Me gusta viajar ligera de equipaje y en consecuencia ya llevaba puesta la ropa adecuada: ya que Vivienne Westwood me había calificado como tal, me había puesto la más continental de mis levitas de encaje y mi sombrero de diabolo belga. Me blanqueé la piel, me ensombrecí los ojos y me enrojecí los labios. En la puerta del hotel, me estaba esperando un coche.
Cuando llegué a la legendaria tienda, no me hicieron entrar por la puerta principal sino por una puerta cochera situada en la parte de atrás, que daba a los talleres. Maravillada, alargué el cuello para asistir al milagro de la confección, y un minuto más tarde fui introducida en un cubículo amueblado con dos banquetas que desprendía un fuerte olor a neumático.
Una dama de pelo largo color puré de zanahoria hizo su aparición y me tendió la mano blanda sin mirarme ni hablarme para luego derrumbarse sobre una de las banquetas sin invitarme a que me sentara. Sin embargo. Yo me senté en la otra banqueta y le expresé la satisfacción que me producía conocerla.
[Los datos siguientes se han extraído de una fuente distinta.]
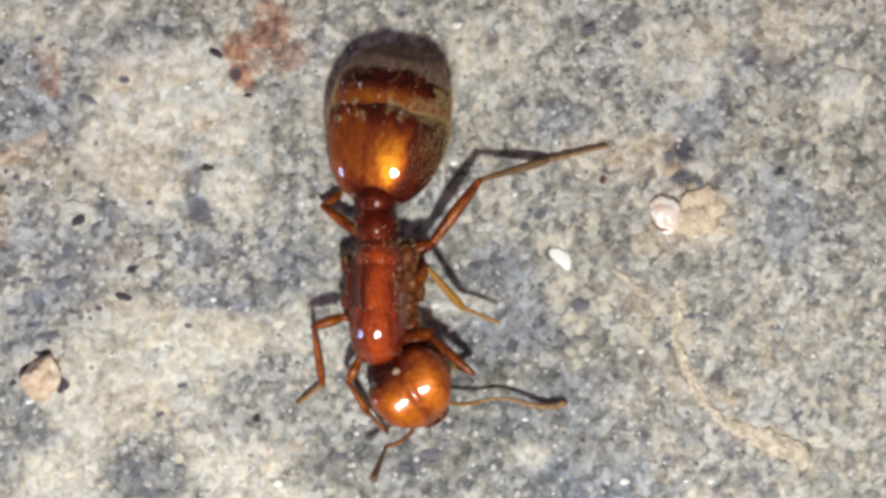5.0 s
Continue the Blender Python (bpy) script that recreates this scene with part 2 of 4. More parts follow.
FIBRE = mineral("dry_root", (0.42, 0.36, 0.27), (0.82, 0.73, 0.58), 0.75, 4.5, 0.14)


# ---- mesh helpers ----
ORIGIN = {}


def part(name, bm, material, parent=None, label="", origin=(0, 0, 0), turn=None):
    """One mesh object from a bmesh in millimetres of the place; its own origin in the same millimetres."""
    o = Vector(origin)
    back = turn.inverted() if turn else Matrix()
    for v in bm.verts:
        v.co = (back @ (v.co - o)) * MM
    me = bpy.data.meshes.new(name)
    bmesh.ops.recalc_face_normals(bm, faces=bm.faces[:])
    bm.to_mesh(me)
    bm.free()
    me.polygons.foreach_set("use_smooth", [True] * len(me.polygons))
    me.materials.append(material)
    ob = new(name, me)
    place(ob, o, parent, turn)
    if label:
        ob["label"] = label
    return ob


def place(ob, origin, parent=None, turn=None):
    o = Vector(origin)
    ORIGIN[ob.name] = o
    if parent:
        ob.parent = parent
        ob.location = (o - ORIGIN[parent.name]) * MM
    else:
        ob.location = o * MM
    if turn:
        ob.rotation_euler = turn.to_euler()


def shade_layer(bm):
    return bm.verts.layers.float.get("shade") or bm.verts.layers.float.new("shade")


def ring_body(rings, around=28, shade=None, bm=None):
    """A body from elliptic rings (centre, side axis, up axis), closed at both ends. shade(i, angle): 0 pale to 1 dark."""
    bm = bm or bmesh.new()
    lay = shade_layer(bm)
    made = []
    last = len(rings) - 1
    for i, (c, side, up) in enumerate(rings):
        row = []
        for k in range(around):
            a = 2 * math.pi * k / around
            v = bm.verts.new(c + side * math.cos(a) + up * math.sin(a))
            v[lay] = shade(i / last, a) if shade else 0.3
            row.append(v)
        made.append(row)
    for r, s in zip(made, made[1:]):
        for k in range(around):
            bm.faces.new((r[k], r[(k + 1) % around], s[(k + 1) % around], s[k]))
    for row in (made[0], made[-1]):
        bm.faces.new(row)
    return bm


def spline(points, steps):
    """Points along a smooth line through the given ones (any number of columns)."""
    p = [np.array(q, float) for q in points]
    p = [2 * p[0] - p[1], *p, 2 * p[-1] - p[-2]]
    line = []
    for a, b, c, d in zip(p, p[1:], p[2:], p[3:]):
        for k in range(steps):
            t = k / steps
            line.append(0.5 * (2 * b + (c - a) * t + (2 * a - 5 * b + 4 * c - d) * t * t + (3 * b - a - 3 * c + d) * t ** 3))
    line.append(p[-2])
    return line


def limb(points, steps=6, around=12, shade=None, flat=1.0, bm=None):
    """A tapering limb along points (x, y, z, radius) with rounded ends."""
    line = spline(points, steps)
    pts = [Vector(q[:3]) for q in line]
    rad = [max(q[3], 0.004) for q in line]
    n = len(pts)
    rings = []
    for i in range(n):
        way = (pts[min(i + 1, n - 1)] - pts[max(i - 1, 0)]).normalized()
        side = way.cross(Vector((0, 0, 1)))
        side = side.normalized() if side.length > 1e-3 else Vector((1, 0, 0))
        up = side.cross(way).normalized()
        if i == 0:
            for f, g in ((0.95, 0.35), (0.6, 0.8)):
                rings.append((pts[0] - way * rad[0] * f, side * rad[0] * g, up * rad[0] * g * flat))
        rings.append((pts[i], side * rad[i], up * rad[i] * flat))
        if i == n - 1:
            for f, g in ((0.6, 0.8), (0.95, 0.35)):
                rings.append((pts[i] + way * rad[i] * f, side * rad[i] * g, up * rad[i] * g * flat))
    return ring_body(rings, around, shade, bm)


def hairs(ob_mesh, count, length, thick, back, lift, seed, keep=None):
    """Fine hairs standing on a mesh (in its own space, metres): tapering three-sided spikes, one joined mesh."""
    rnd = random.Random(seed)
    # faces with the normal that points away from the body's axis
    out = [(p, p.normal if p.normal.dot(Vector((p.center.x, 0, p.center.z))) > -0.2 * p.center.length else -p.normal) for p in ob_mesh.polygons if len(p.vertices) < 5]
    out = [(p, n) for p, n in out if keep is None or keep(p.center, n)]
    bm = bmesh.new()
    for p, normal in rnd.choices(out, [p.area for p, n in out], k=count):
        c = [ob_mesh.vertices[i].co for i in p.vertices]
        u, t = rnd.random(), rnd.random()
        base = c[0].lerp(c[1], u).lerp(c[-1].lerp(c[-2], u), t)
        way = (normal * lift + Vector(back) + Vector((rnd.gauss(0, 0.38), rnd.gauss(0, 0.38), rnd.gauss(0, 0.2)))).normalized()
        ln = length * rnd.uniform(0.6, 1.35) * MM
        side = way.orthogonal().normalized() * thick * MM
        other = way.cross(side)
        tip = bm.verts.new(base + way * ln + normal * 0.01 * MM)
        ring = [bm.verts.new(base - normal * 0.02 * MM + side * math.cos(a) + other * math.sin(a)) for a in (0, 2.094, 4.189)]
        for k in range(3):
            bm.faces.new((ring[k], ring[(k + 1) % 3], tip))
    return bm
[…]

Tuve la sensación de que mis palabras caían en un vacío sideral.
Vivienne Westwood acababa de cumplir 70 años. En 2001 ya no quedaba nadie que considerase que eso era ser viejo. Con mucho gusto habría hecho una excepción con ella. Tenía que ver con su expresión afectada, con el esquivo pliegue de su boca, y más aún con su parecido con el fantasma de Isabel I al final de su vida: la misma ajada rubicundez, la misma frialdad, la misma sensación de tener delante a alguien que está fuera del tiempo. Llevaba una falda de tweed dorado y una especie de corpiño por encima de la falda de idéntico tinte. Aquella excentricidad no disminuía en nada su aspecto de burguesa. Resultaba difícil creer que un día se hubiera producido la más mínima intersección entre la estética punk y aquel rechoncho vejestorio.
A lo largo de mi vida he conocido a personas desagradables, pero ninguna que pueda compararse con aquel bloque de desprecio. Primero creí que no entendía mi inglés a causa de mi acento; como me notó alarmada por ello, murmuró:
–He entendido algunos peores que el suyo.
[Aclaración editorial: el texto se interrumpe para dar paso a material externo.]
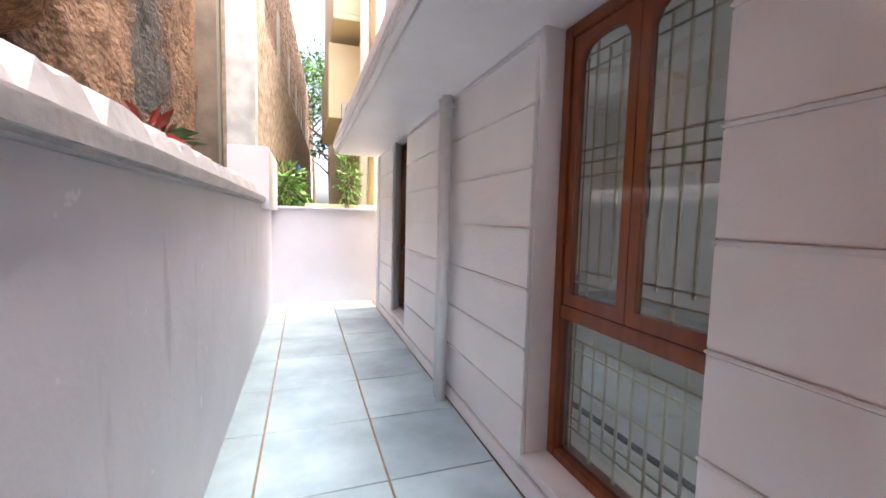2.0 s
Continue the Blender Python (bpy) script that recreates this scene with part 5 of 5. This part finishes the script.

Turbada, le hice las preguntas que tenía preparadas. Resulta mucho más difícil hacer preguntas que responderlas. A su edad, Vivienne Westwood no podía ignorarlo. Sin embargo, cada vez que tenía la audacia de hacerle una pregunta, ella soltaba un leve suspiro, incluso llegaba a ahogar un bostezo. A continuación, soltaba una abundante respuesta que demostraba que no estaba del todo descontenta con mi pregunta.
_¿Podría visitar los talleres de confección? –pregunté.
¡Qué cosas se me ocurrían decir! Vivienne Westwood me miró con indignación disimulada. Se ahorró la respuesta y se lo agradezco, ya que sin duda me habría tocado recibir un alud de reprimendas.
Confusa hasta el extremo de no saber qué decir, hice la siguiente pregunta al azar:
–Señora Westwood, ¿alguna vez ha pensado en escribir?
En el colmo del desprecio, cacareó:
–¡Escribir! No sea vulgar, por favor. No hay nada más vulgar que escribir. Hoy en día cualquier futbolista escribe. No, yo no escribo. Eso se lo dejo a los demás.
¿Sabía con quién estaba hablando? Acabé deseando que no fuera así.
Me comporté como una japonesa: me reí.
Detrás de la puerta, escuché un ruido extraño, como si alguien la estuviera rascando, con la barbilla, Vivienne Westwood me ordenó abrir. Lo hice. Entró un caniche negro afeitado a la última moda y se puso a corretear hacia la estilista. Y entonces ella cambió de expresión de un modo extraordinario. Con el rostro inundado de ternura, exclamó:
–¡Beatrice. Oh, my darling!
Me quedé maravillada. Una persona que ama tanto a los animales no puede ser mala, pensé.
Beatrice empezó a ladrar de un modo probablemente significativo, pero no pillé de qué. Madame Westwood debía de comprender el significado de aquel comportamiento, ya que soltó al caniche y, con frialdad normal, me dijo:
–It is time to walk Beatrice.
Finalmente comprendí. Era a mí, y sólo a mí, a quien iba dirigido ese ruego, sino esa orden.
Pregunté dónde estaba la correa. Sacó de su bolso una especie de accesorio sadomasoquista y me lo dio. Lo até al collar de Beatrice y salí.
Por mucho que le inyectara positividad al episodio, me superaba un sentimiento de vergüenza. Me atreví a verbalizarlo: tras haberme insultado, Vivienne Westwood me había ordenado que le paseara al perro.
La entrevista que resultó de dicho encuentro fue publicada en la revista francesa Marie Claire, en 2001. Entonces, Nothomb no fue más complaciente con Westwood y quizá esa sea la razón por la que resulta difícil rastrear el texto en la Web. Catorce años luego, la escritora usó la anécdota para expresar su desprecio a la ciudad de Londres en Pétronille (Anagrama), su última novela, publicada este año en la Argentina.